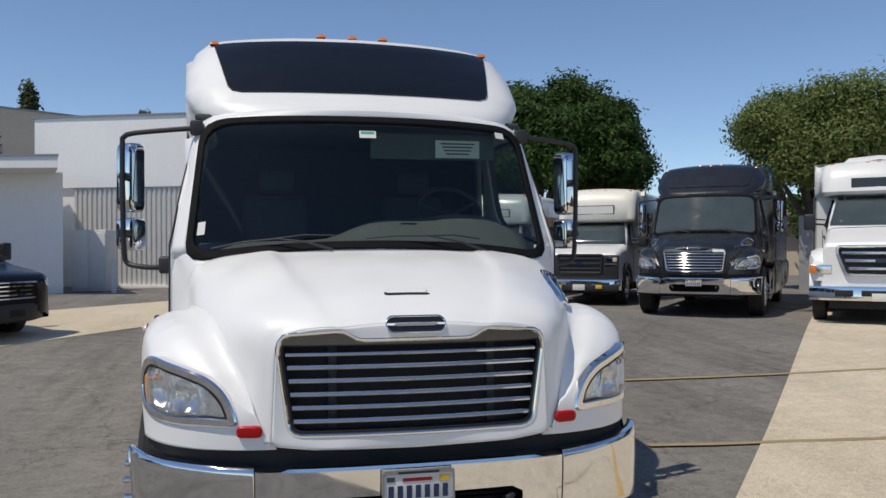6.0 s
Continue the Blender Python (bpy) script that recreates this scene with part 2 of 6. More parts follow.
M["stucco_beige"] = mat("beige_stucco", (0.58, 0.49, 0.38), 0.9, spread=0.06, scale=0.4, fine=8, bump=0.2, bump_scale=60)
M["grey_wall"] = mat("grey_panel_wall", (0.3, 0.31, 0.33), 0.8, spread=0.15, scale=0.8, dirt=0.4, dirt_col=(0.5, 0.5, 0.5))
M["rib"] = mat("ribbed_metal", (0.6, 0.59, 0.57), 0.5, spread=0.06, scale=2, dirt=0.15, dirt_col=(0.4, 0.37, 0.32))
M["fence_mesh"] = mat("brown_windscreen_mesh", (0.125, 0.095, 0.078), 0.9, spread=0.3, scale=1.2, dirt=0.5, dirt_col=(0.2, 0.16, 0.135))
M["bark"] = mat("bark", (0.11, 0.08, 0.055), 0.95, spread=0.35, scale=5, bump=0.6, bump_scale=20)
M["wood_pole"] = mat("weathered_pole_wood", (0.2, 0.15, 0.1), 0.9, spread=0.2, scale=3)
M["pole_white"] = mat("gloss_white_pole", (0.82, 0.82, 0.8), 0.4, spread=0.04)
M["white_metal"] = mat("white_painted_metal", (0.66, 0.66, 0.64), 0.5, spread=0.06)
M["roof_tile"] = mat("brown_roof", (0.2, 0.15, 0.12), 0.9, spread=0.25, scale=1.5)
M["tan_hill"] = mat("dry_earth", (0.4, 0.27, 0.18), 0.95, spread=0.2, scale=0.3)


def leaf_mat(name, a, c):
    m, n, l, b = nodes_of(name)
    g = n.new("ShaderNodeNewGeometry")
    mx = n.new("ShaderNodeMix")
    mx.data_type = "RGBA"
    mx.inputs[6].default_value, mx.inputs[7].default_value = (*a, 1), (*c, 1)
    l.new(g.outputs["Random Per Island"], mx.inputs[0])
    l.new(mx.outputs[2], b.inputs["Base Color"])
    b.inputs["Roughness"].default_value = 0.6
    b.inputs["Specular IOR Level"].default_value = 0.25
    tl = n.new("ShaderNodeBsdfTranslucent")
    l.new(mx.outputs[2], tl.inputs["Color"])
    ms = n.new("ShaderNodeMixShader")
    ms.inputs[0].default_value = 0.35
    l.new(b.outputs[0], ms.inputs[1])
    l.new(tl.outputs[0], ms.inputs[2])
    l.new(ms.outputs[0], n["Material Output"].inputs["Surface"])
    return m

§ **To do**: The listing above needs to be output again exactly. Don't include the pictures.

§ **Answer to this task**:
6.0 s
Continue the Blender Python (bpy) script that recreates this scene with part 2 of 6. More parts follow.
M["stucco_beige"] = mat("beige_stucco", (0.58, 0.49, 0.38), 0.9, spread=0.06, scale=0.4, fine=8, bump=0.2, bump_scale=60)
M["grey_wall"] = mat("grey_panel_wall", (0.3, 0.31, 0.33), 0.8, spread=0.15, scale=0.8, dirt=0.4, dirt_col=(0.5, 0.5, 0.5))
M["rib"] = mat("ribbed_metal", (0.6, 0.59, 0.57), 0.5, spread=0.06, scale=2, dirt=0.15, dirt_col=(0.4, 0.37, 0.32))
M["fence_mesh"] = mat("brown_windscreen_mesh", (0.125, 0.095, 0.078), 0.9, spread=0.3, scale=1.2, dirt=0.5, dirt_col=(0.2, 0.16, 0.135))
M["bark"] = mat("bark", (0.11, 0.08, 0.055), 0.95, spread=0.35, scale=5, bump=0.6, bump_scale=20)
M["wood_pole"] = mat("weathered_pole_wood", (0.2, 0.15, 0.1), 0.9, spread=0.2, scale=3)
M["pole_white"] = mat("gloss_white_pole", (0.82, 0.82, 0.8), 0.4, spread=0.04)
M["white_metal"] = mat("white_painted_metal", (0.66, 0.66, 0.64), 0.5, spread=0.06)
M["roof_tile"] = mat("brown_roof", (0.2, 0.15, 0.12), 0.9, spread=0.25, scale=1.5)
M["tan_hill"] = mat("dry_earth", (0.4, 0.27, 0.18), 0.95, spread=0.2, scale=0.3)


def leaf_mat(name, a, c):
    m, n, l, b = nodes_of(name)
    g = n.new("ShaderNodeNewGeometry")
    mx = n.new("ShaderNodeMix")
    mx.data_type = "RGBA"
    mx.inputs[6].default_value, mx.inputs[7].default_value = (*a, 1), (*c, 1)
    l.new(g.outputs["Random Per Island"], mx.inputs[0])
    l.new(mx.outputs[2], b.inputs["Base Color"])
    b.inputs["Roughness"].default_value = 0.6
    b.inputs["Specular IOR Level"].default_value = 0.25
    tl = n.new("ShaderNodeBsdfTranslucent")
    l.new(mx.outputs[2], tl.inputs["Color"])
    ms = n.new("ShaderNodeMixShader")
    ms.inputs[0].default_value = 0.35
    l.new(b.outputs[0], ms.inputs[1])
    l.new(tl.outputs[0], ms.inputs[2])
    l.new(ms.outputs[0], n["Material Output"].inputs["Surface"])
    return m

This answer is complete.